Given the fact that both fighters’ fists are covered in broken glass, and the number of uncomfortable crotch shots in this sequence, the fight veers slightly into the realm of sadism and exhibitionism. The glass fragments are a particularly effective and a well played addition to the end fight as most viewers would more readily identify with a cut by glass than getting pummelled by high kicks or chopped with a sword. I’ve seen a lot of gruesome martial arts action but seeing Van Damme get his face and abdomen raked by glass shards is truly painful to watch even though I’d say the make-up effects seriously underrate the amount of damage sustained. For one thing, there isn’t enough blood given the number of facial cuts. The face of Van Damme’s character should have looked like a hamburger after the beating he received, but hey, realism wasn’t a primary concern here!
If you’re looking for a “Damme” good time (meaning those apathetic towards JCVD flicks be advised), Kickboxer is the kind of movie you want to watch. It proves an ideal setting in which to observe the Belgian action star showcasing more of the strengths, which include his Shokotan karate training, ability to perform the splits and powerful spinning jump kicks, that we thought he’d run out of after Bloodsport!

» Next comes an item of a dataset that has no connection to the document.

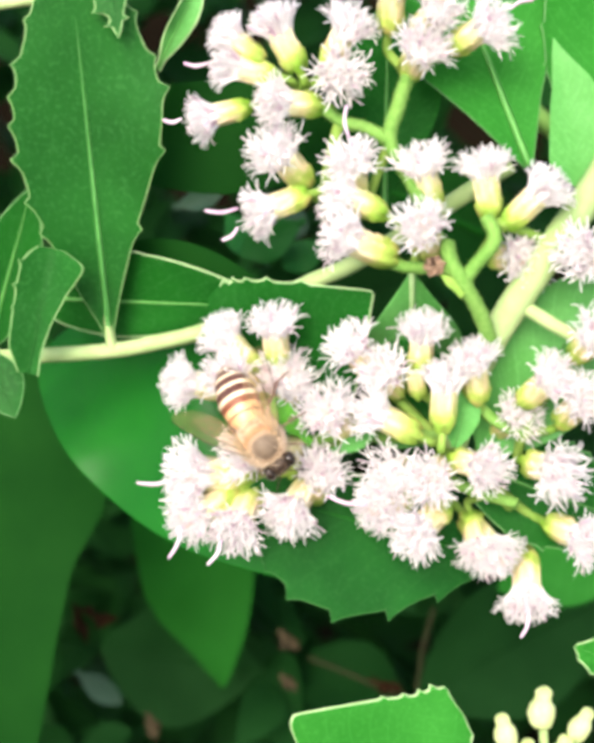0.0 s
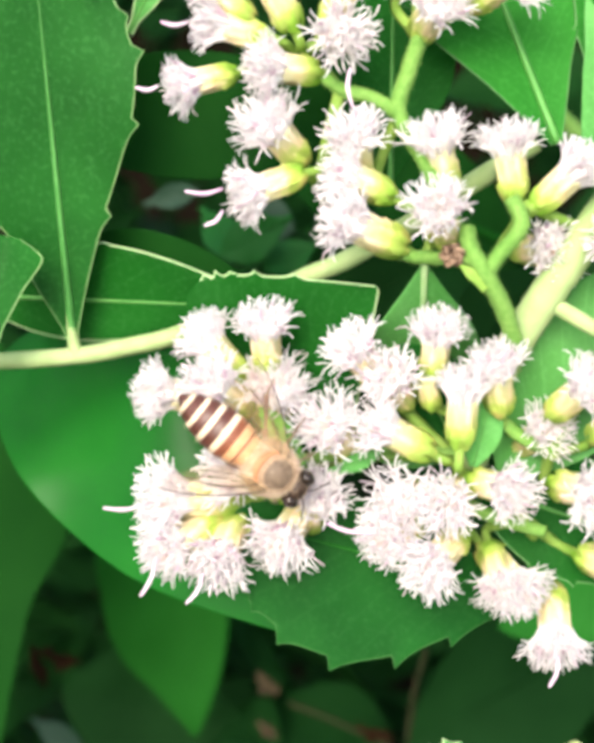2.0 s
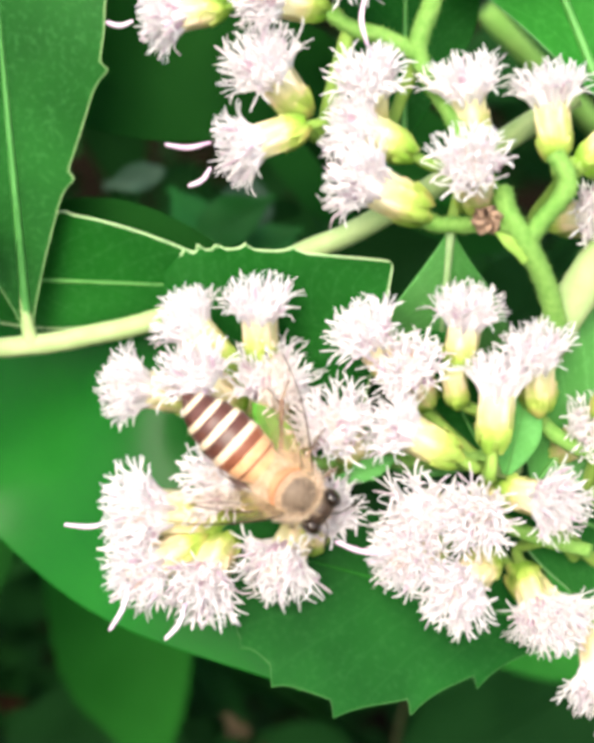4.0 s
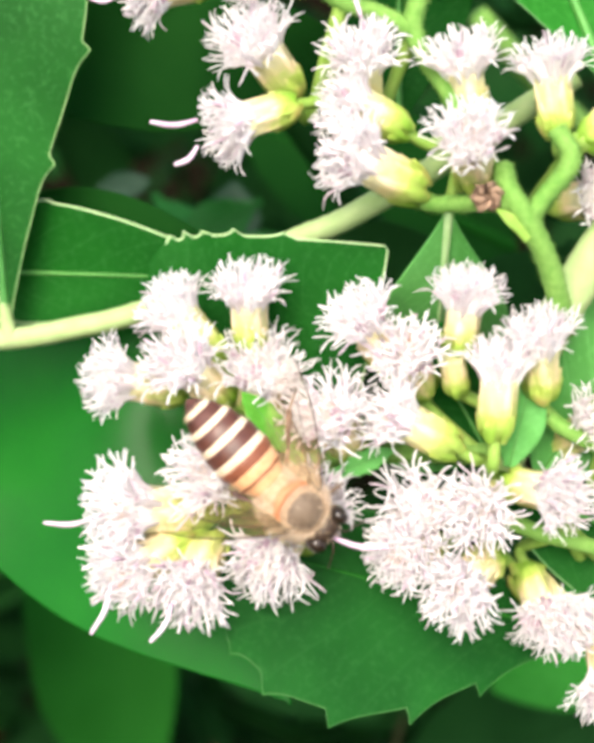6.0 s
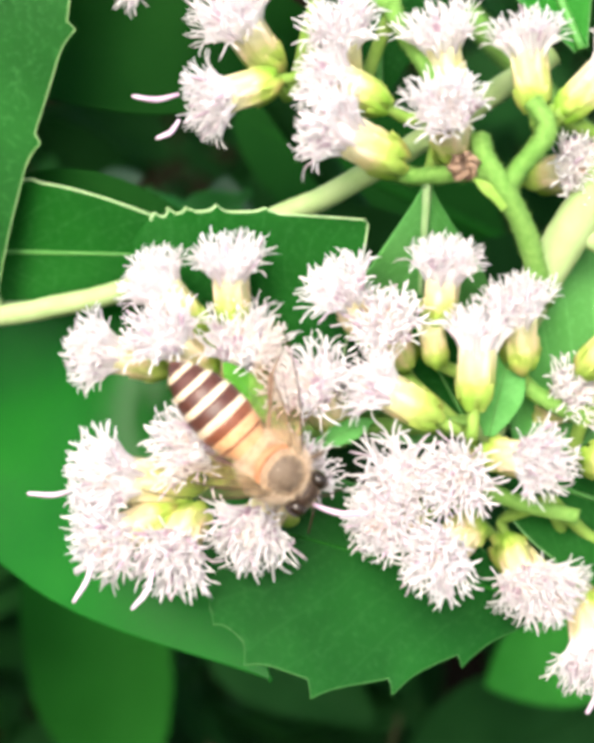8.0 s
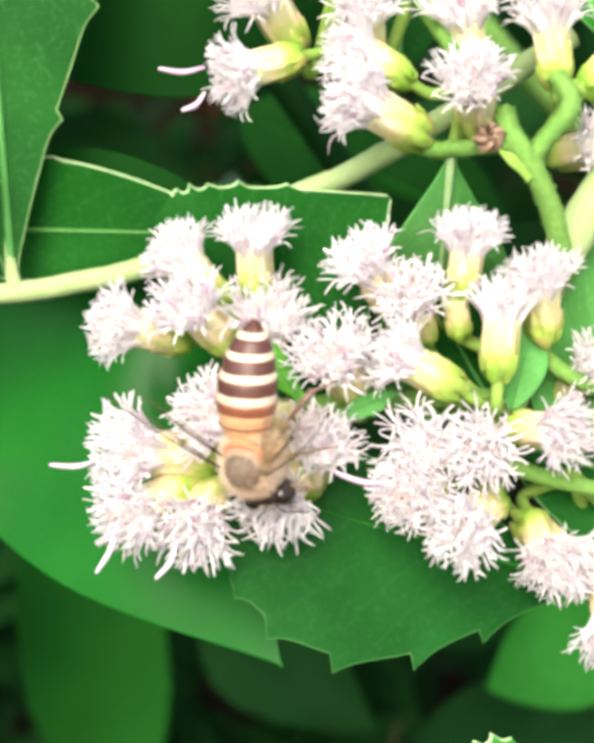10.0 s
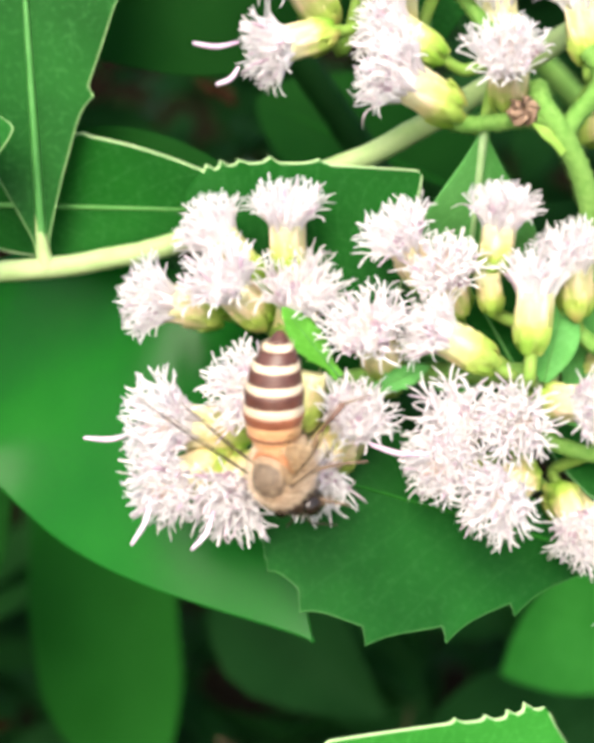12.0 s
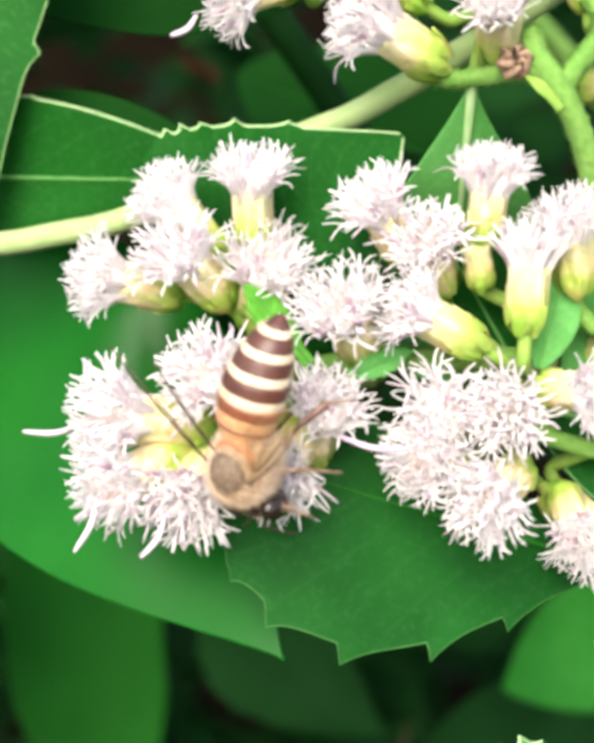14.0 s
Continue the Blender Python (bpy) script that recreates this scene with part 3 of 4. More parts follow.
stem(branch, [(18.3, -1.8, 5.5), (21.1, -2.5, 3.7), (25.1, -3.0, 1.6)], 0.6, 0.55, STEM_PALE)
stem(branch, [(13.0, 1.8, -6.0), (12.0, 1.4, -8.0), (14.5, 1.0, -9.5), (18.0, -0.4, -10.5)], 0.6, 0.45, STEM)
stem(branch, [(13.2, 1.4, -5.2), (8.0, 2.2, -5.0), (3.0, 2.4, -5.2), (0.0, 2.6, -6.0)], 0.7, 0.5, STEM)
stem(branch, [(14.3, 0.4, -1.6), (15.8, 0.2, -3.4), (18.4, -0.6, -5.0)], 0.55, 0.45, STEM)
leaf(branch, (-3.5, 6.0, -0.5), (6.3, 1.3, 6.8), 0, 16.5, rim=LEAF_RIM, ribbed=False, rim_from=0.2, peak=0.18, base=0.4, tip=0.92, teeth=(0.24, 0.3, 0.38, 0.5, 0.68), amp=0.5, seed=3, cut=0.985, fold=0.02)
leaf(branch, (18.8, 4.2, -16.1), (-4.2, 3.0, -9.7), 0, 15.6, LEAF_MOTTLED, rim=LEAF_RIM_LOW, rib=LEAF_LIGHT, rib_size=0.5, rim_w=0.09, peak=0.6, base=0.85, tip=0.6, teeth=(0.25, 0.4, 0.594, 0.765, 0.87), amp=1.1, lop=0.5, seed=5, fold=0.04)
leaf(branch, (9.3, -3.0, 8.9), (10.2, 9.5, -2.2), 0, 8.6, LEAF_PALE, rib=LEAF_RIM, rib_size=1.3, peak=0.6, base=1.1, seed=6, fold=0.03)
leaf(branch, (15.3, 2.5, -6.7), (27.1, 0.5, 9.1), 0, 10.4, LEAF_PALE, peak=0.5, base=0.7, seed=7)
leaf(branch, (19.1, 0.2, 17.0), (10.1, 2.5, 41.9), 0, 13.0, LEAF_LIGHT, rim=LEAF_RIM_DIM, rib_size=0.9, amp=0.5, seed=8, fold=0.05, wave=0.5, rim_w=0.1,
     profile=((0, 0.4, 0.4), (0.2, 3.0, 3.1), (0.38, 5.7, 6.2), (0.55, 6.6, 6.7), (0.8, 4.0, 4.0), (1, 0.1, 0.1)), spines=((0.5, 0.62), (0.44, 0.58)))
leaf(branch, (23.4, -1.2, 15.0), (20.8, -1.6, 27.0), 0, 5.0, LEAF_PALE, rib=LEAF_PALE, ribbed=False, seed=9, fold=0.1, wave=0.3, amp=0.3,
     profile=((0, 0.5, 0.6), (0.1, 1.8, 1.4), (0.22, 2.4, 2.3), (0.58, 1.4, 2.7), (0.7, 0.9, 2.2), (0.9, 0.4, 0.7), (1, 0.05, 0.05)))
leaf(branch, (27.0, 1.0, 13.0), (23.4, 0.5, 40.0), 0, 9.4, LEAF_LIGHT, rim=LEAF_RIM_DIM, rib_size=0.6, peak=0.5, teeth=6, amp=0.4, seed=52, fold=0.06)
leaf(branch, (7.5, 4.0, 14.1), (8.0, 6.0, 31.9), 0, 9.2, peak=0.55, seed=10)
leaf(branch, (12.9, -0.5, -5.9), (14.2, -1.5, -0.3), 0, 2.7, LEAF_PALE, peak=0.5, base=0.6, tip=0.6, seed=18)
leaf(branch, (13.2, 3.2, -6.4), (8.2, 3.6, 3.0), 0, 6.8, LEAF, seed=35, fold=0.05)
leaf(branch, (13.4, 3.4, -7.2), (28.0, 1.6, -12.4), 0, 9.0, LEAF, rim=LEAF_RIM_DIM, peak=0.5, base=0.7, teeth=7, amp=0.5, seed=36, fold=0.05)
leaf(branch, (12.6, 3.0, -5.6), (4.2, 2.6, -3.4), 0, 3.4, LEAF_PALE, seed=37, fold=0.05)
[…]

- The scene in which Kurt has meat tied to his leg and is chased by Xian Chow’s dog was inspired by a real-life event in which a young JCVD was ordered by his karate teacher to wear a protective suit and withstand the attempts of a trained dog to pull him to the ground.
- Dennis Alexio, who plays Eric Sloane, was a heavyweight kickboxing champion who held several titles.

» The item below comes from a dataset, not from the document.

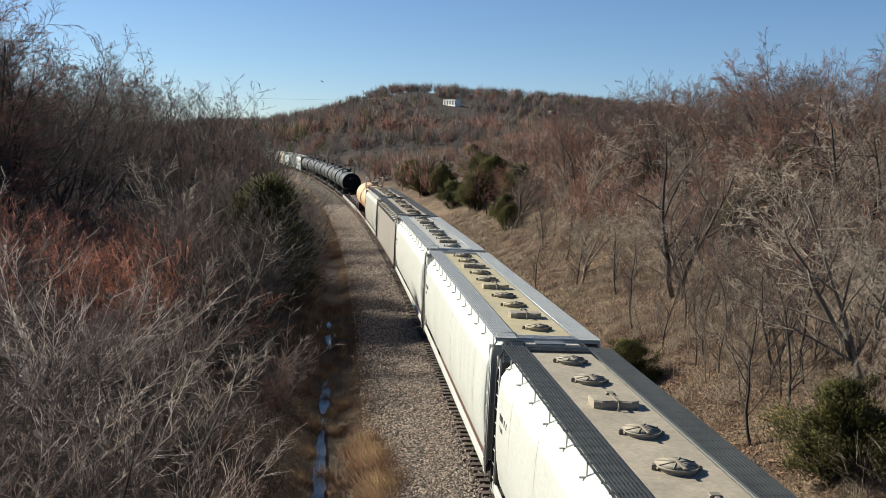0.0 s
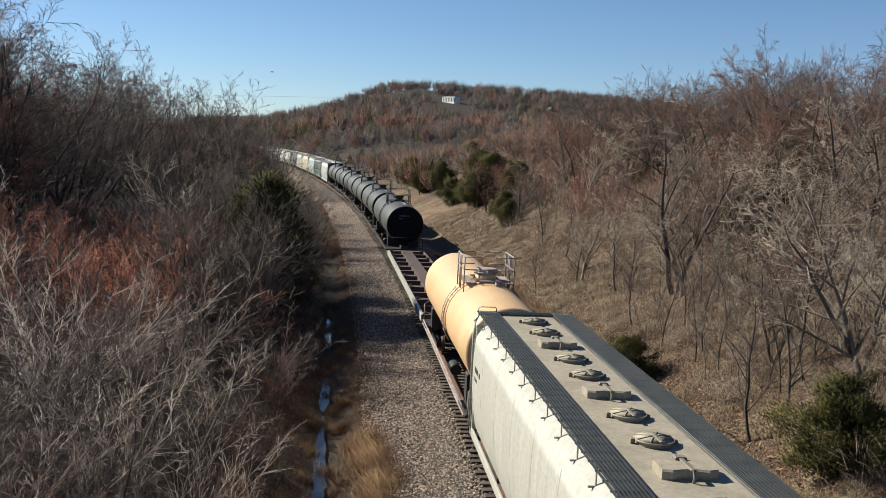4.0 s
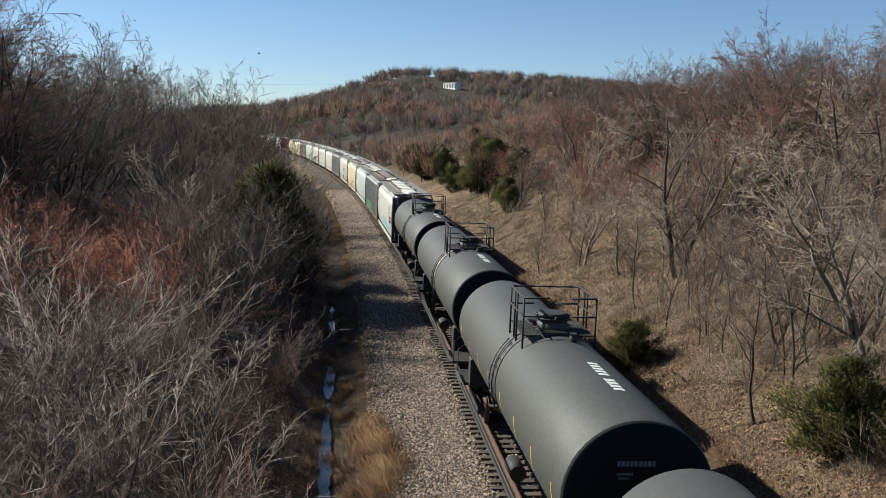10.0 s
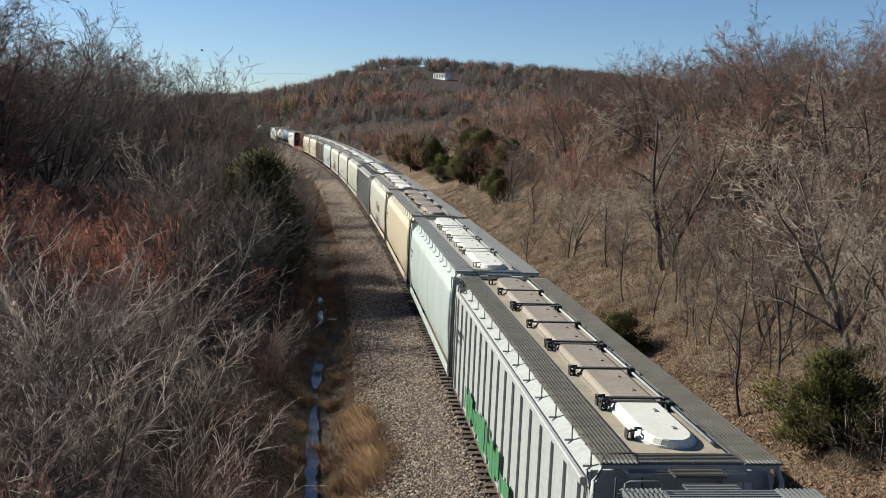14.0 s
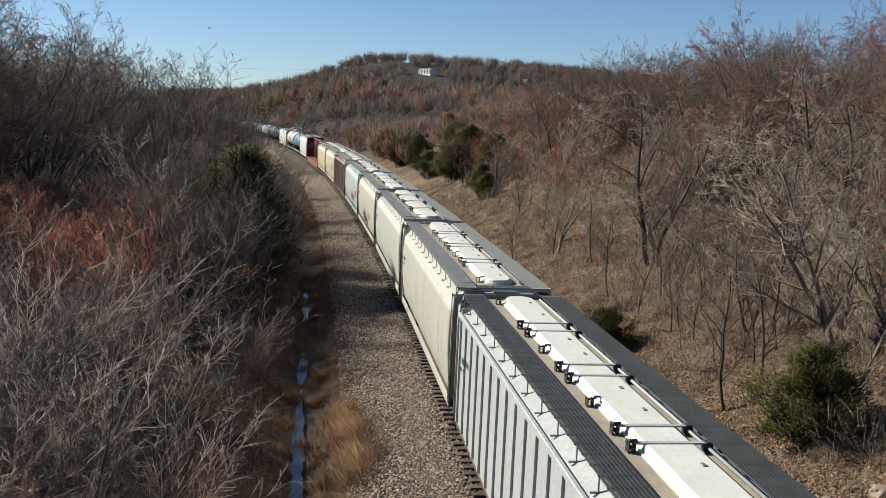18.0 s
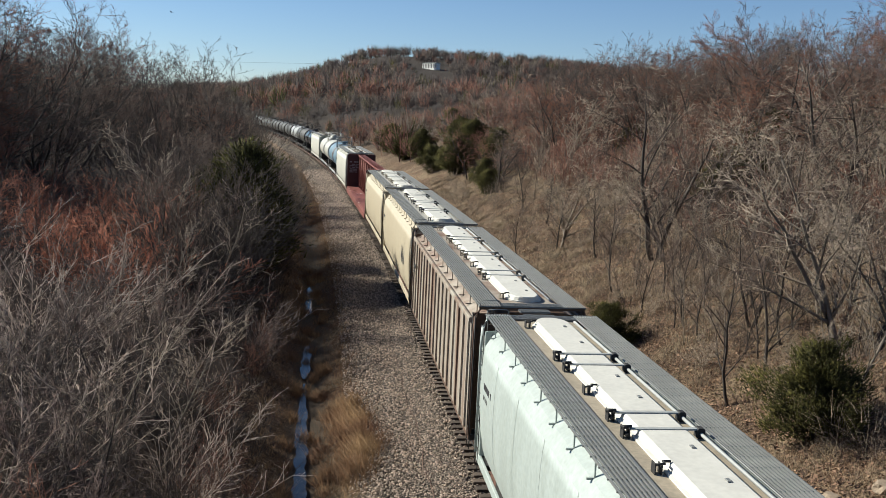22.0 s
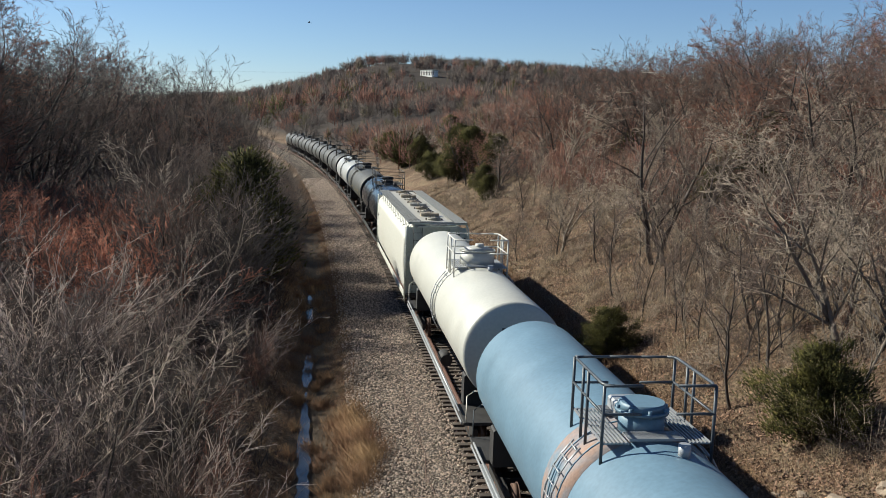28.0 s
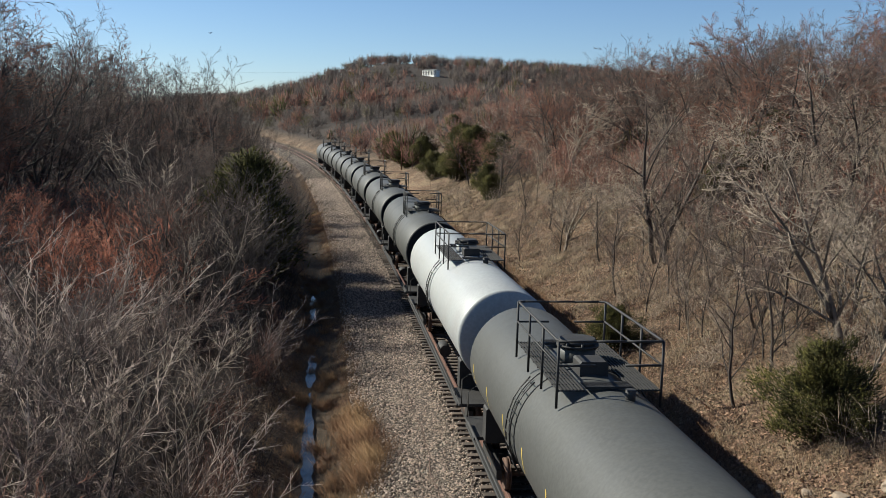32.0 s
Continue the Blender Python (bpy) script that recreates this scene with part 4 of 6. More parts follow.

- The title held by Dennis Alexio’s character in the movie – the International Sport Karate Association (ISKA) Heavyweight Championship – is a real championship and has been held by Alexio during his fighting career. The belt in the movie, however, is not modelled after the actual belt.
- Michel Qissi was a technical advisor/choreographer when he overheard the production crew say they were looking for a tall oriental-looking guy with a background in Muay Thai. He volunteered, and got the part of Tong Po.
Film Rating: 7/10
Winston Taylor: “They just can’t get enough of my stuff”
Kurt Sloane: “I want you to teach me Muay Thai”
Xian Chow: “Really? But you are American”
Kurt Sloane: “So?”
Xian Chow: “American’s have swelled heads, especially when hanging upside down for too long”
Xian Chow: “Catching people in rope made me hungry”
Xian Chow: “Kick the tree”
What! Do you want me to break my leg?!”